Tired, Cocatina took a nap and dreamed of poppies and bluejays, yolks and sunflowers, pigs and peonies. When she woke up she was ready.
“Taste,” she said to her neighbor, a man who wore blue and did something magical everyday with numbers. “Cal, if I told you that this would make you die, would you still eat it?”
Cal took a quantum bite and chewed. “Yes,” he told her. “I would do anything for more. Please?” He ate and sighed, ate and sighed. “This,” he declared, “is infinitely perfect.”
Pleased, Cocatina then found a woman who wore yellow; she fed birds and grew roses.
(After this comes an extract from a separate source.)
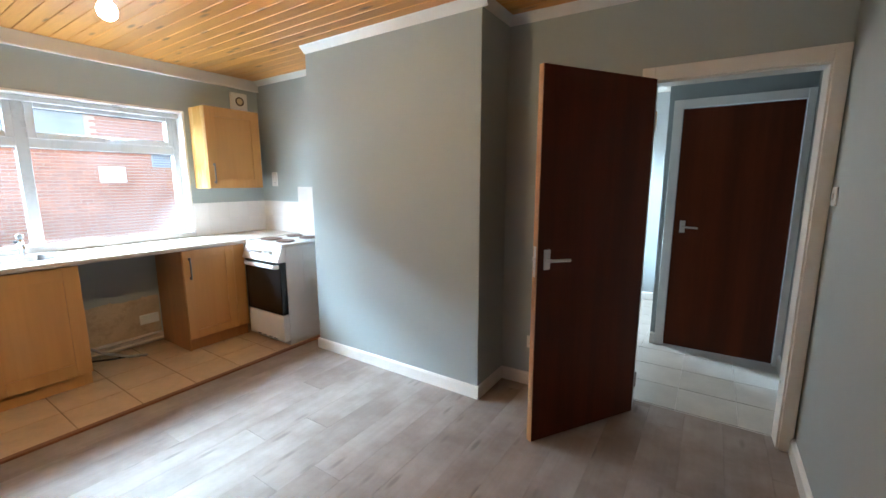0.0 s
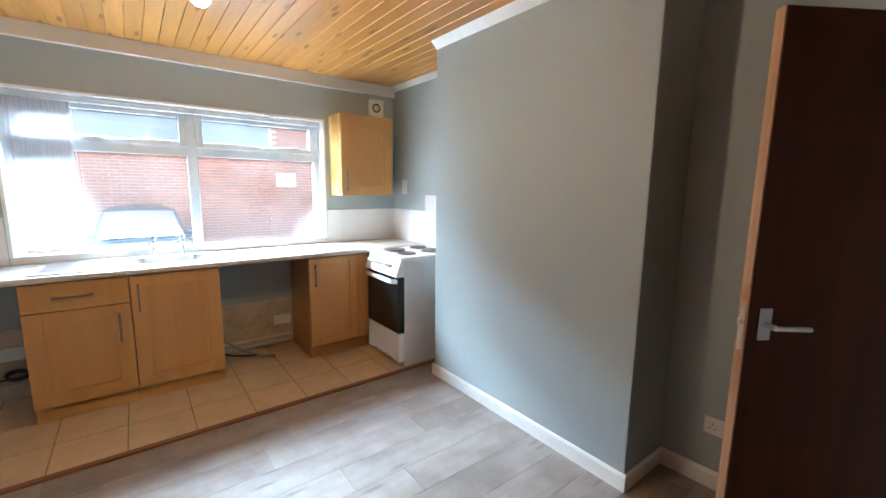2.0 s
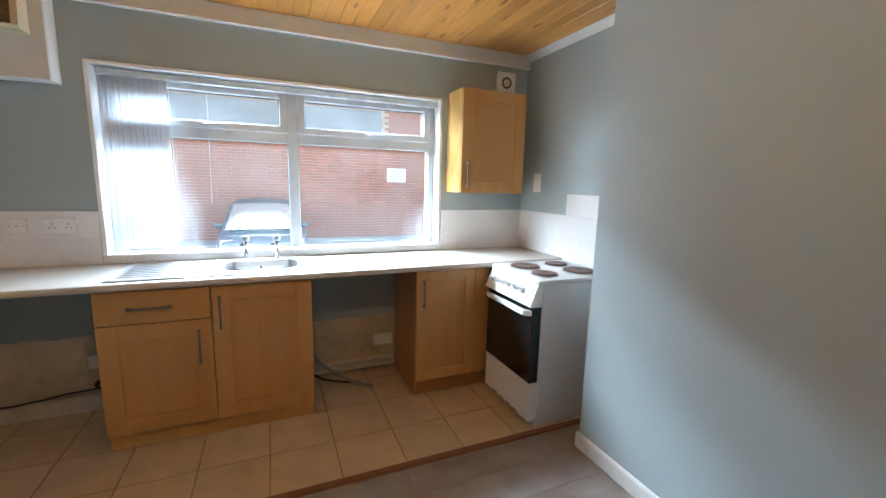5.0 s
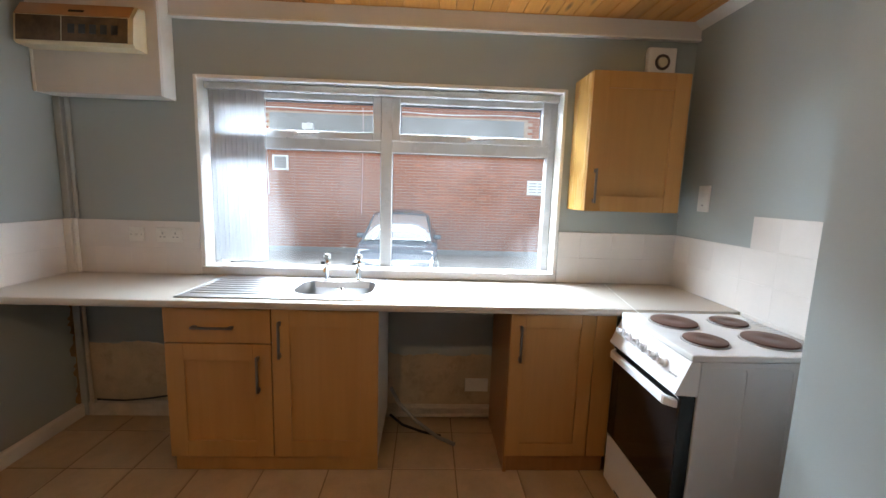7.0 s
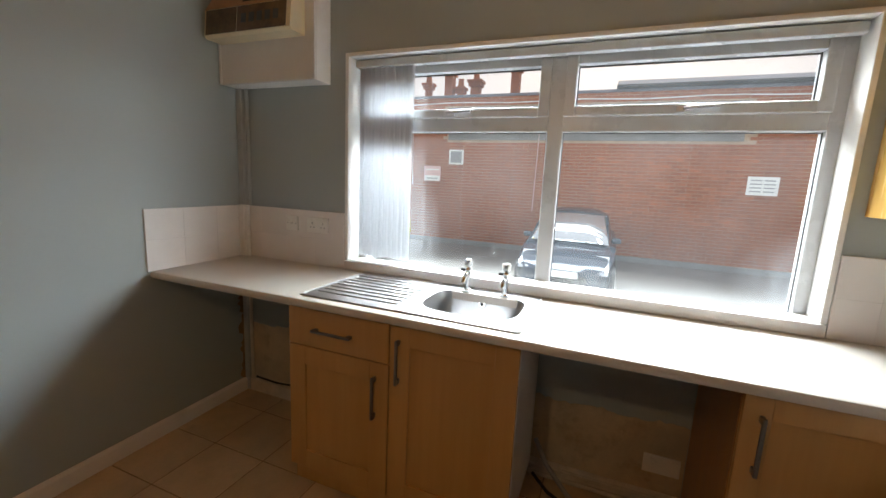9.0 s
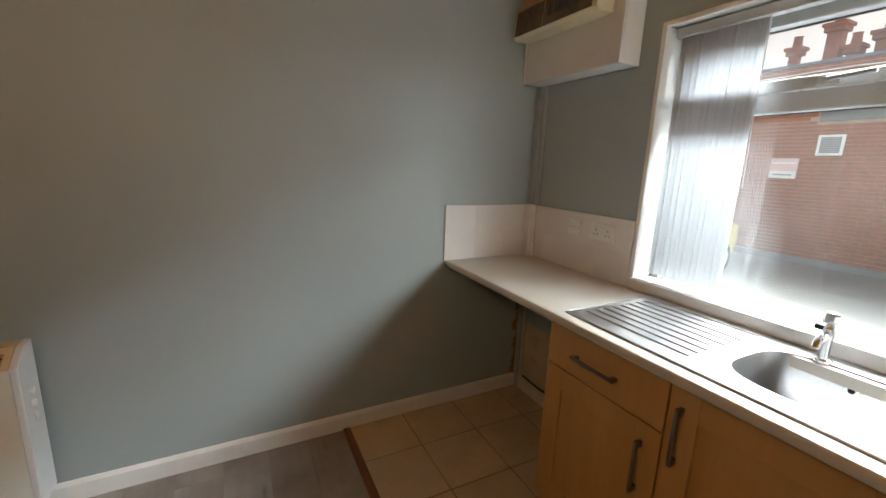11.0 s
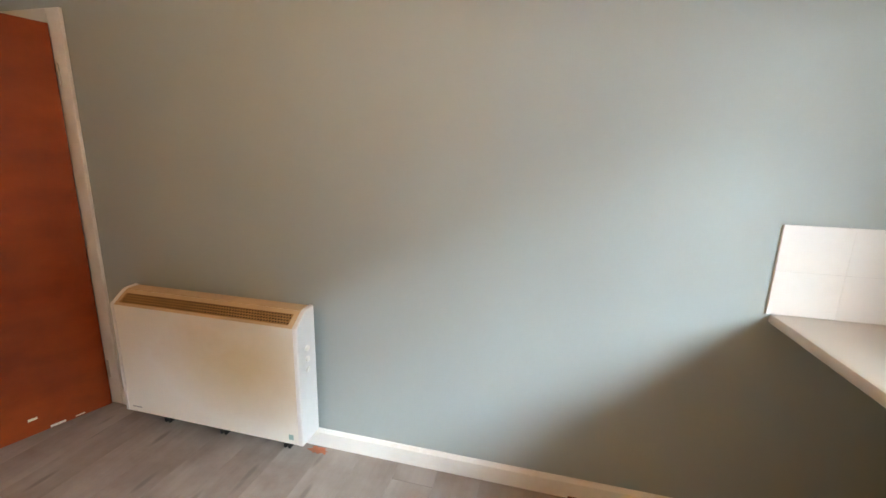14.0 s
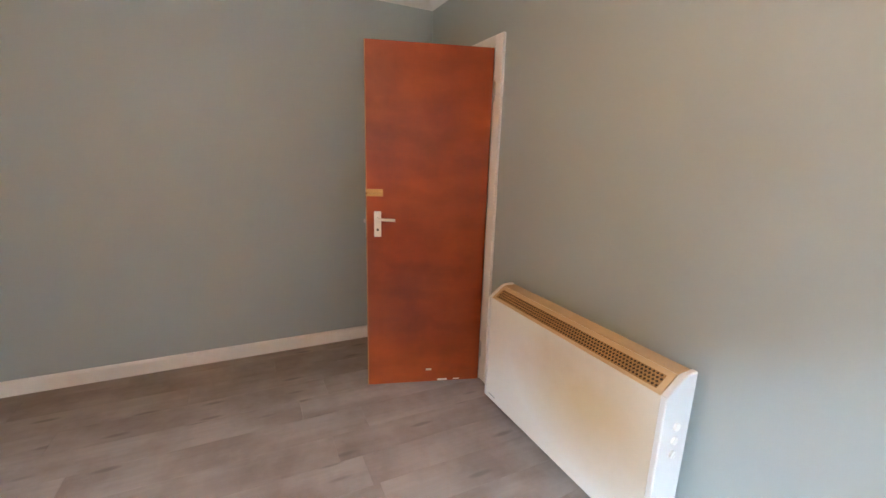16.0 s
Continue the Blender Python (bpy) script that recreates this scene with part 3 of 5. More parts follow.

“Here,” Cocatina offered, “have some of this chocolate and tell me if you would die for more.” She handed the woman a glistening, dark bar of her chocolate. Cocatina thought she heard the chocolate call the woman’s name, Flora. So overcome by the richness of the substance Flora swooned into her bed of roses causing them to bloom.
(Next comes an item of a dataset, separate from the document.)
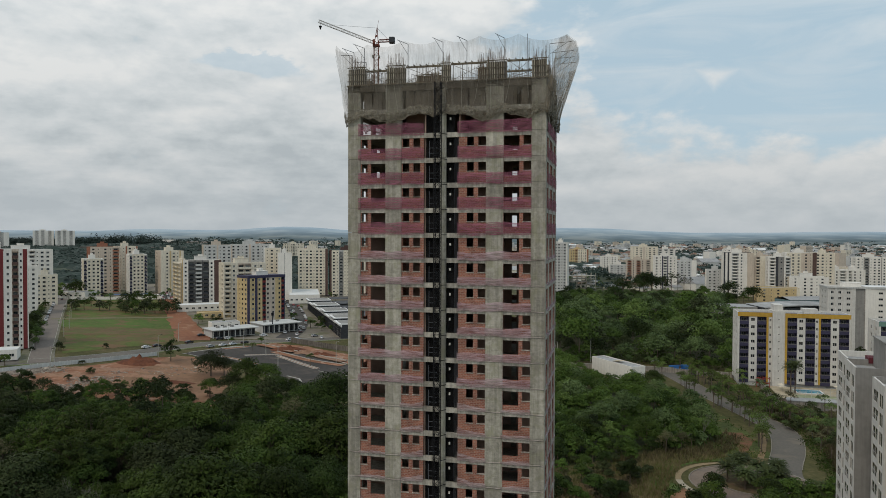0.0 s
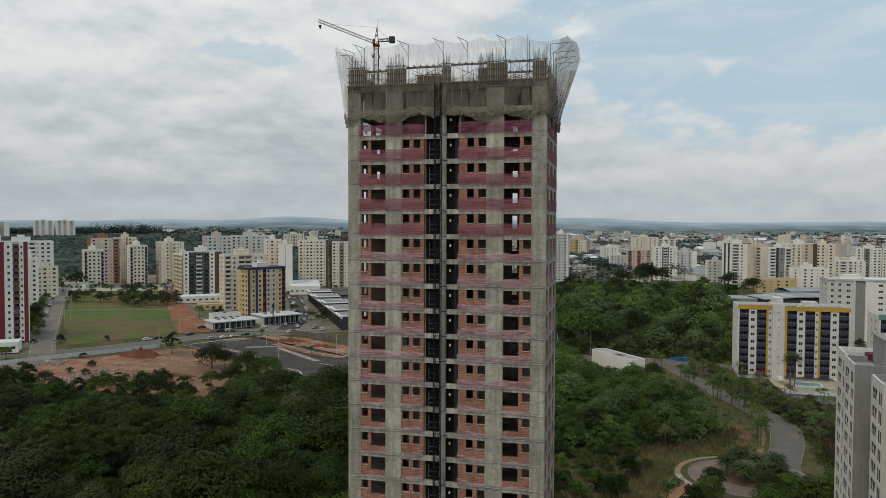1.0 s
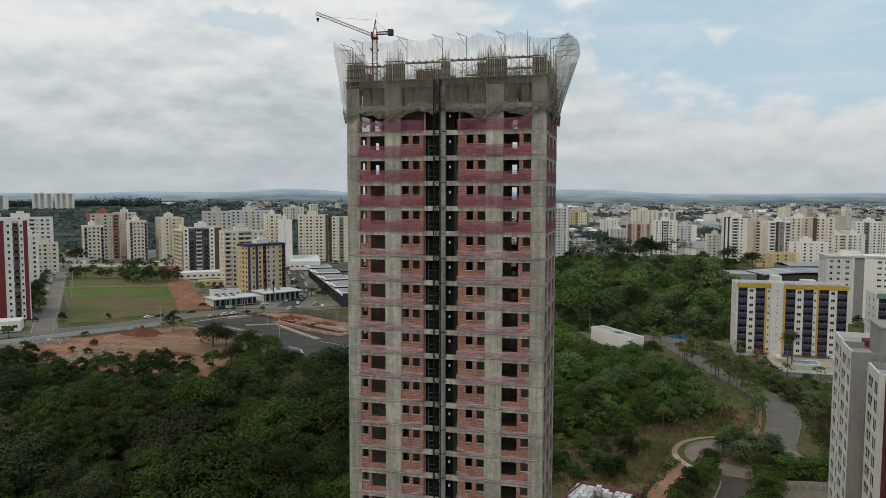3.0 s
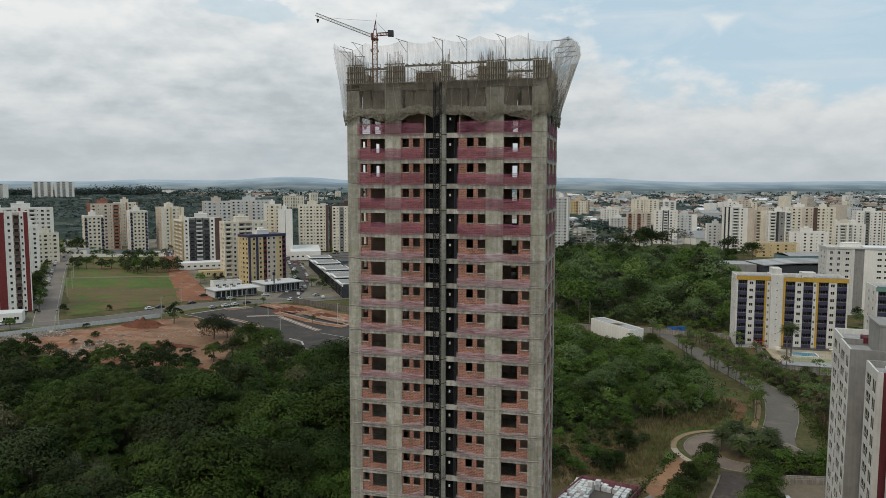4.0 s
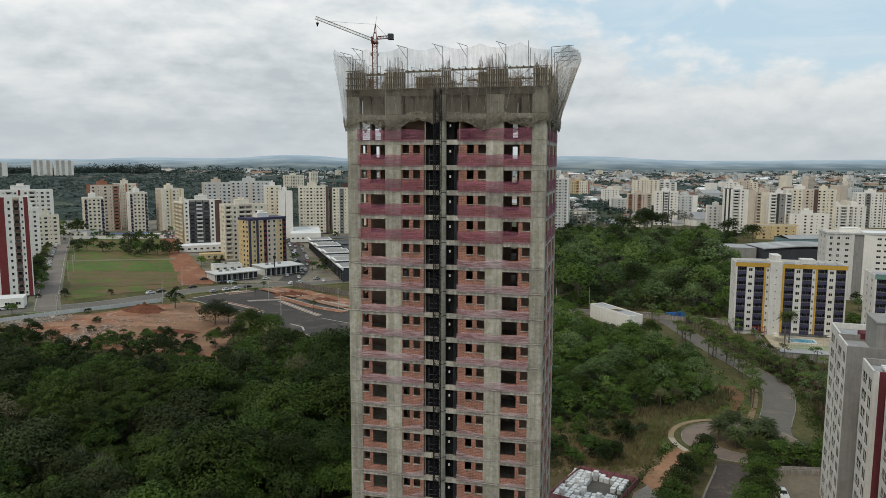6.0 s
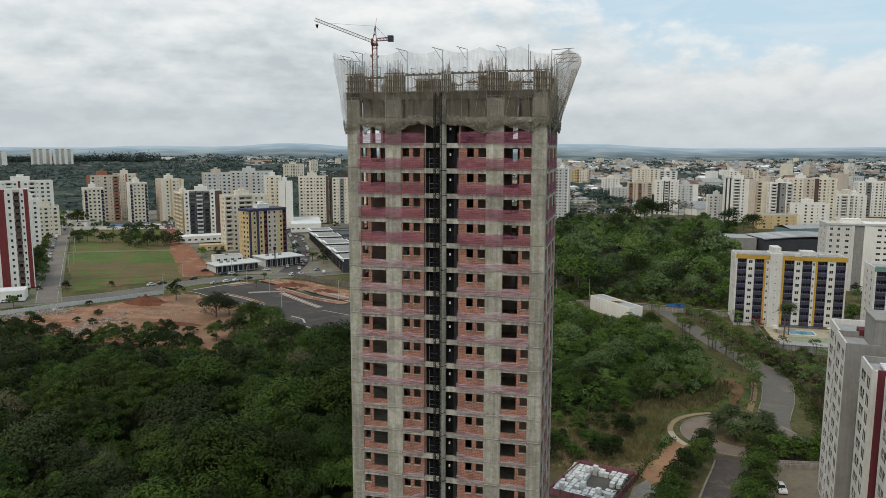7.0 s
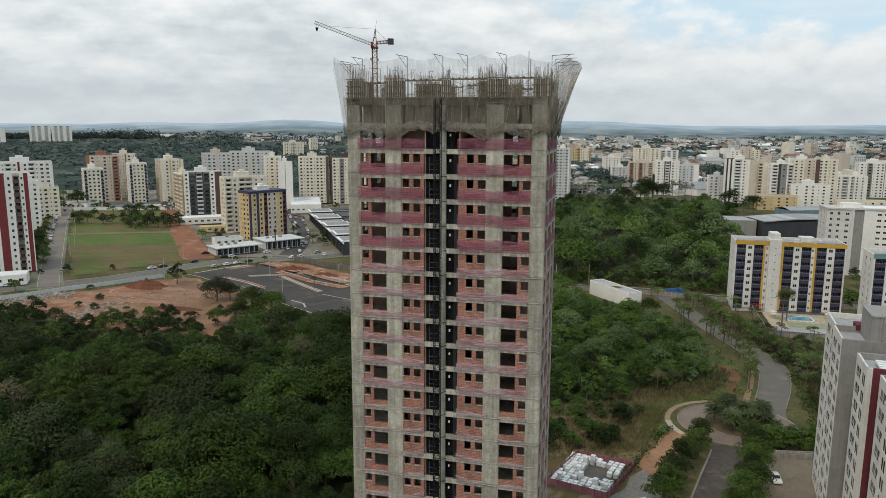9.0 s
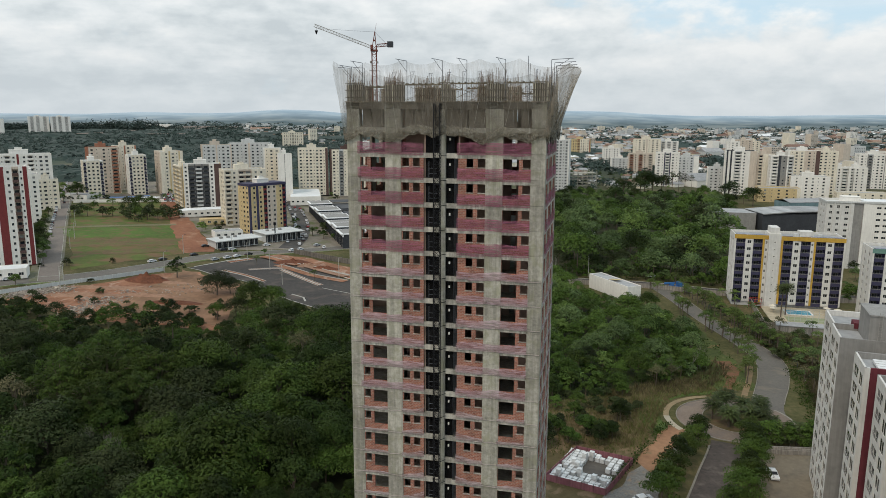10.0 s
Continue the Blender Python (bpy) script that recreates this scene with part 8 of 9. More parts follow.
for radius, hgt, base, lobes, cover, size, mat in KINDS:
    forms = []
    for v in range(2):
        q, cen = crown(rs, radius, hgt, base, lobes, cover, size * 1.12)
        forms.append((quads_mesh("crown", q, mat), trunk_of(rs, hgt, base, cen, 0.035 * radius + 0.06).mesh("trunk", BARK)))
    TEMPLATES.append(forms)
    LIGHT.append([crown(rs, radius, hgt, base, lobes, cover * 0.74, size * 1.34)[0] for v in range(2)])
    MIDL.append([crown(rs, radius, hgt, base, max(9, int(lobes * 0.8)), cover * 0.72, size * 1.7)[0] for v in range(2)])
    FARL.append([crown(rs, radius, hgt, base, max(8, int(lobes * 0.6)), cover * 0.88, size * 2.25)[0] for v in range(2)])


def inside(poly, x, y):
    hit = False
    for (x0, y0), (x1, y1) in zip(poly, poly[1:] + poly[:1]):
        if (y0 > y) != (y1 > y) and x < (x1 - x0) * (y - y0) / (y1 - y0) + x0:
            hit = not hit
    return hit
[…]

“Ah,” Cocatina laughed, “that is answer enough for me.”
Next Cocatina approached Mystery, an aloof goddess who had the pinkest cheeks Cocatina had ever seen. “Would you die for another bite of this,” she asked, offering up a sleek bar?
Mystery nibbled a corner of the bar. “No,” Mystery said, “I would not die for this—or anything else.”
“You shall never have chocolate again, “ Cocatina proclaimed.
She returned to her kitchen and made more; enough for everyone—except Mystery.
Mystery was so sad it spilled into her last bite of chocolate, which is why some chocolate is bittersweet.



©Ma’lena Walley, 2009

I will be offering this workshop again in September. I am already coming up with new ideas and challenging ways to approach the way we use our bodymind. Since a few of the participants expressed a desire to take the course again (that is an endorsement, eh?) my task will be to reinvent it in a fresh manner. Reinvention.